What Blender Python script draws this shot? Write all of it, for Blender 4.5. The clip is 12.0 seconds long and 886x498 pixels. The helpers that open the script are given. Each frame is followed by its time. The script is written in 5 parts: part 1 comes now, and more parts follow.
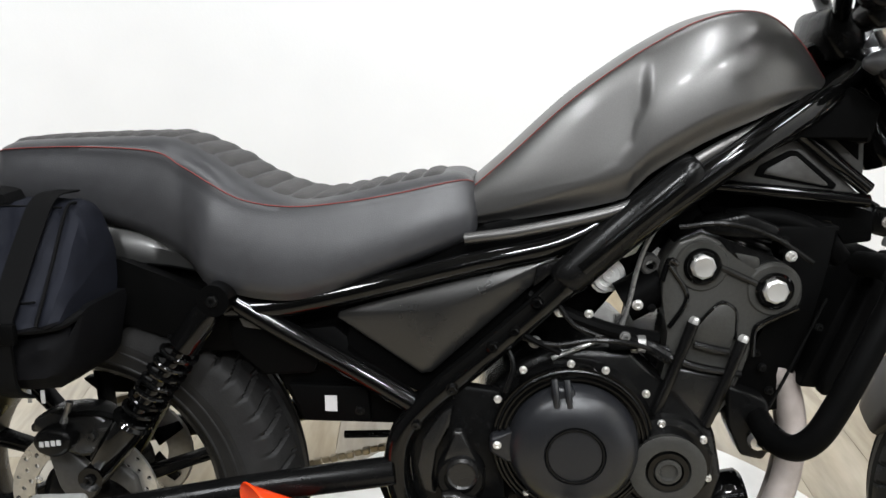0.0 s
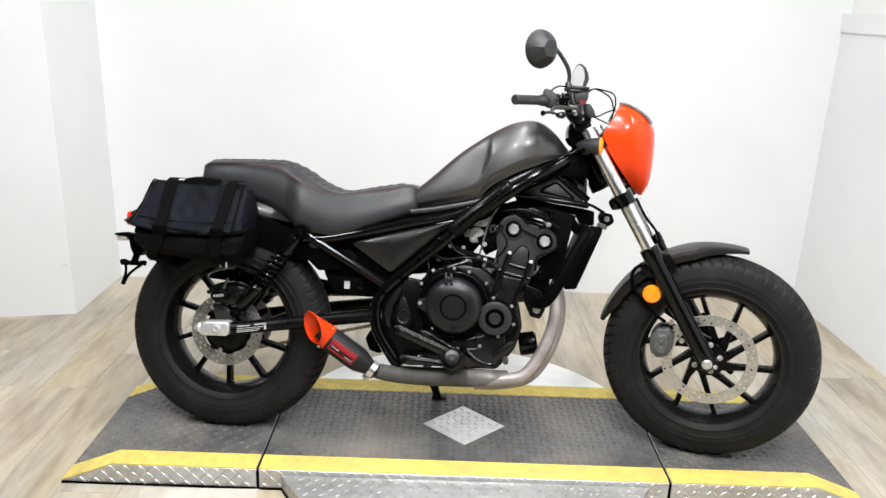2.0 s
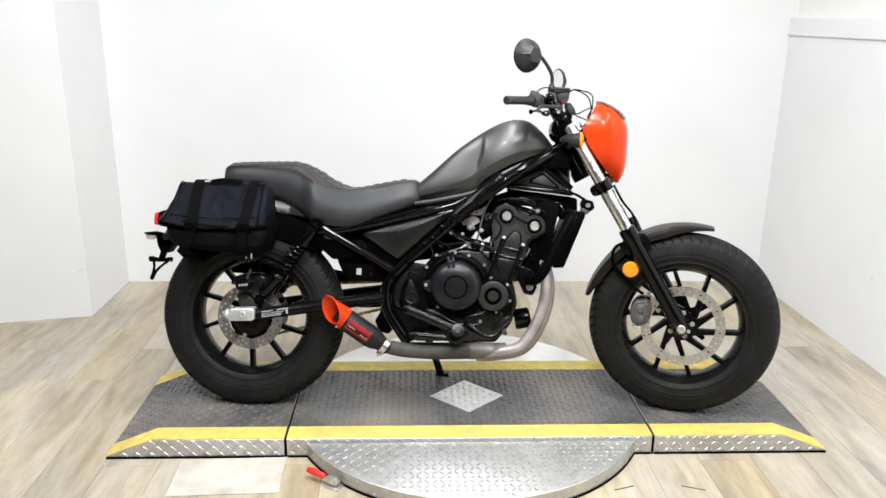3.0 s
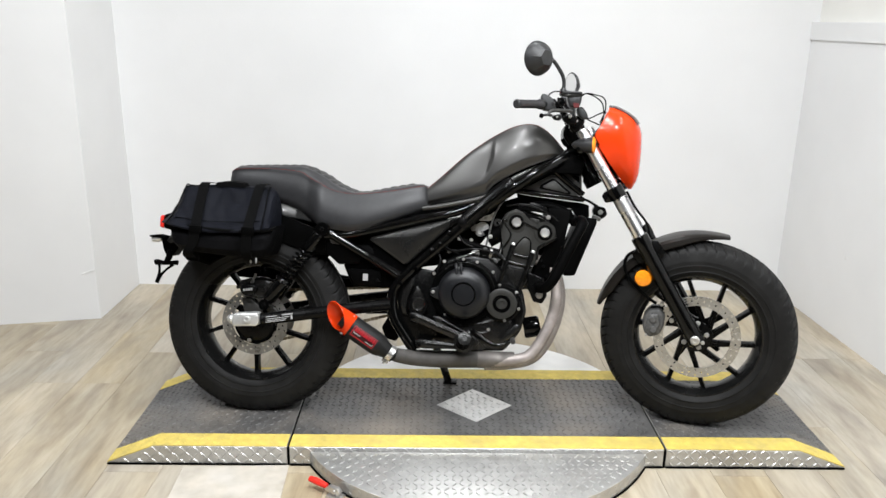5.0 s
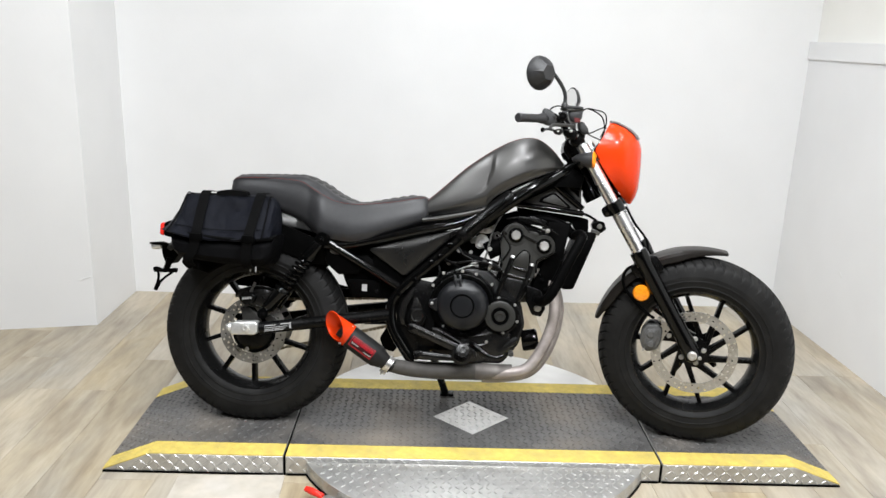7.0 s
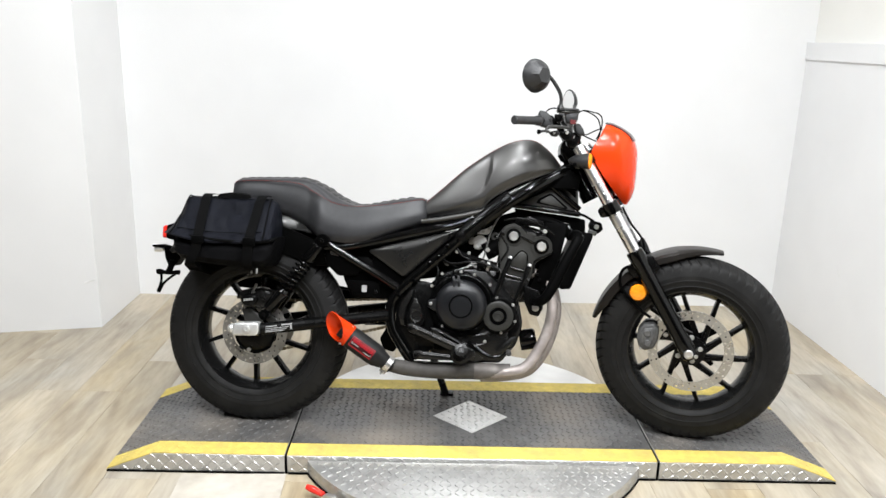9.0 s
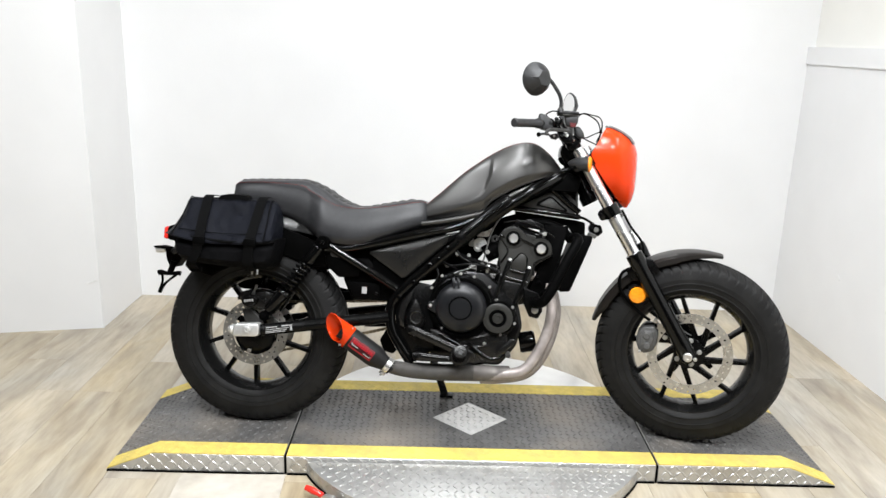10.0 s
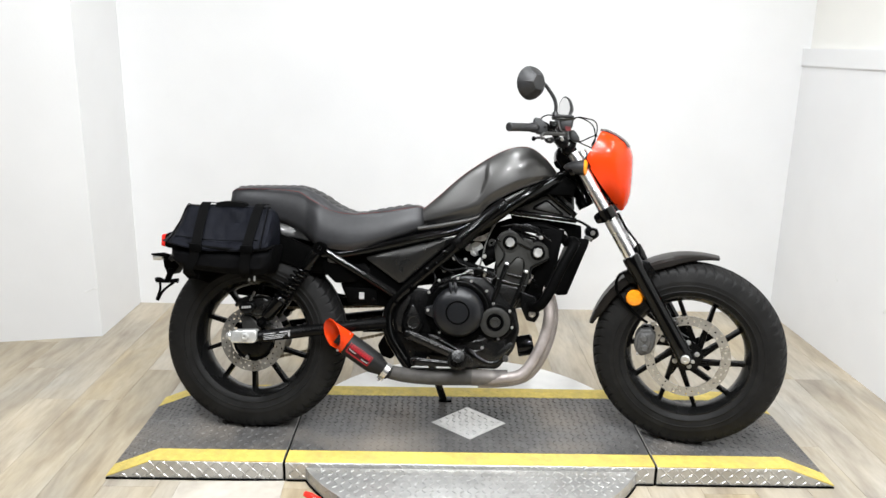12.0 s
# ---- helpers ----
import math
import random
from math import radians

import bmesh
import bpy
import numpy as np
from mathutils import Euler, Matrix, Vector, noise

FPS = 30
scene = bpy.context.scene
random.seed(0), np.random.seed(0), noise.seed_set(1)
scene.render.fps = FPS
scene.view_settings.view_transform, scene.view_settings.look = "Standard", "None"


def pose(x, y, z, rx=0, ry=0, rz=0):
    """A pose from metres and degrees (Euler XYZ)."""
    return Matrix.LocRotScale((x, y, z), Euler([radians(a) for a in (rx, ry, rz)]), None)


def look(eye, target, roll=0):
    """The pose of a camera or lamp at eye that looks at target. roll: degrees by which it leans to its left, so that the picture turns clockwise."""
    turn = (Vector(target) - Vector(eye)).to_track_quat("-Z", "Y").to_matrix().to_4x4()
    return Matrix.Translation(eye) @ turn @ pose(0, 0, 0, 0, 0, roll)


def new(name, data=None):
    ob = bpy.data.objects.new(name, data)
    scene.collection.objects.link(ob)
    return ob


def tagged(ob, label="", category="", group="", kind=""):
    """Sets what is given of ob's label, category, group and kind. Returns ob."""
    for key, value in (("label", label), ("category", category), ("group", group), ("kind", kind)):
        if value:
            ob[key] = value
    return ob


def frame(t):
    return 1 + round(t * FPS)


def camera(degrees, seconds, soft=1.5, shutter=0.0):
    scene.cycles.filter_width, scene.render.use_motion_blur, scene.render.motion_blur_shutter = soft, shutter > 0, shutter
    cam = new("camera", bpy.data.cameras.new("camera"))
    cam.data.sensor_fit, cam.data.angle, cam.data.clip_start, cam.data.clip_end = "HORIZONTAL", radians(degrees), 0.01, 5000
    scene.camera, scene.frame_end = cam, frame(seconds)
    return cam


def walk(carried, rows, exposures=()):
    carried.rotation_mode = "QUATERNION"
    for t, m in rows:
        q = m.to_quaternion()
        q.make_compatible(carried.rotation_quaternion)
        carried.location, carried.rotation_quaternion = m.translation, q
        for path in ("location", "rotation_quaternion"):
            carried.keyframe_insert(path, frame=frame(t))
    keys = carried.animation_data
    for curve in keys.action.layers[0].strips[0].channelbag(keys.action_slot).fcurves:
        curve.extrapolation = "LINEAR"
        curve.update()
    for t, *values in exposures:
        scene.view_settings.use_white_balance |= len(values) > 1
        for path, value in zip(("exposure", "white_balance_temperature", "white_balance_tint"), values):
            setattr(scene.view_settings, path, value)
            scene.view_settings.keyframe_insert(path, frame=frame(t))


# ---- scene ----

======

REQUIRED TASK
Repeat only the lines between the start of the data and the line with "pose from metres", including those two lines, and skip the pictures.

SOLUTION BELOW
What Blender Python script draws this shot? Write all of it, for Blender 4.5. The clip is 12.0 seconds long and 886x498 pixels. The helpers that open the script are given. Each frame is followed by its time. The script is written in 5 parts: part 1 comes now, and more parts follow.
0.0 s
2.0 s
3.0 s
5.0 s
7.0 s
9.0 s
10.0 s
12.0 s
# ---- helpers ----
import math
import random
from math import radians

import bmesh
import bpy
import numpy as np
from mathutils import Euler, Matrix, Vector, noise

FPS = 30
scene = bpy.context.scene
random.seed(0), np.random.seed(0), noise.seed_set(1)
scene.render.fps = FPS
scene.view_settings.view_transform, scene.view_settings.look = "Standard", "None"


def pose(x, y, z, rx=0, ry=0, rz=0):
    """A pose from metres and degrees (Euler XYZ)."""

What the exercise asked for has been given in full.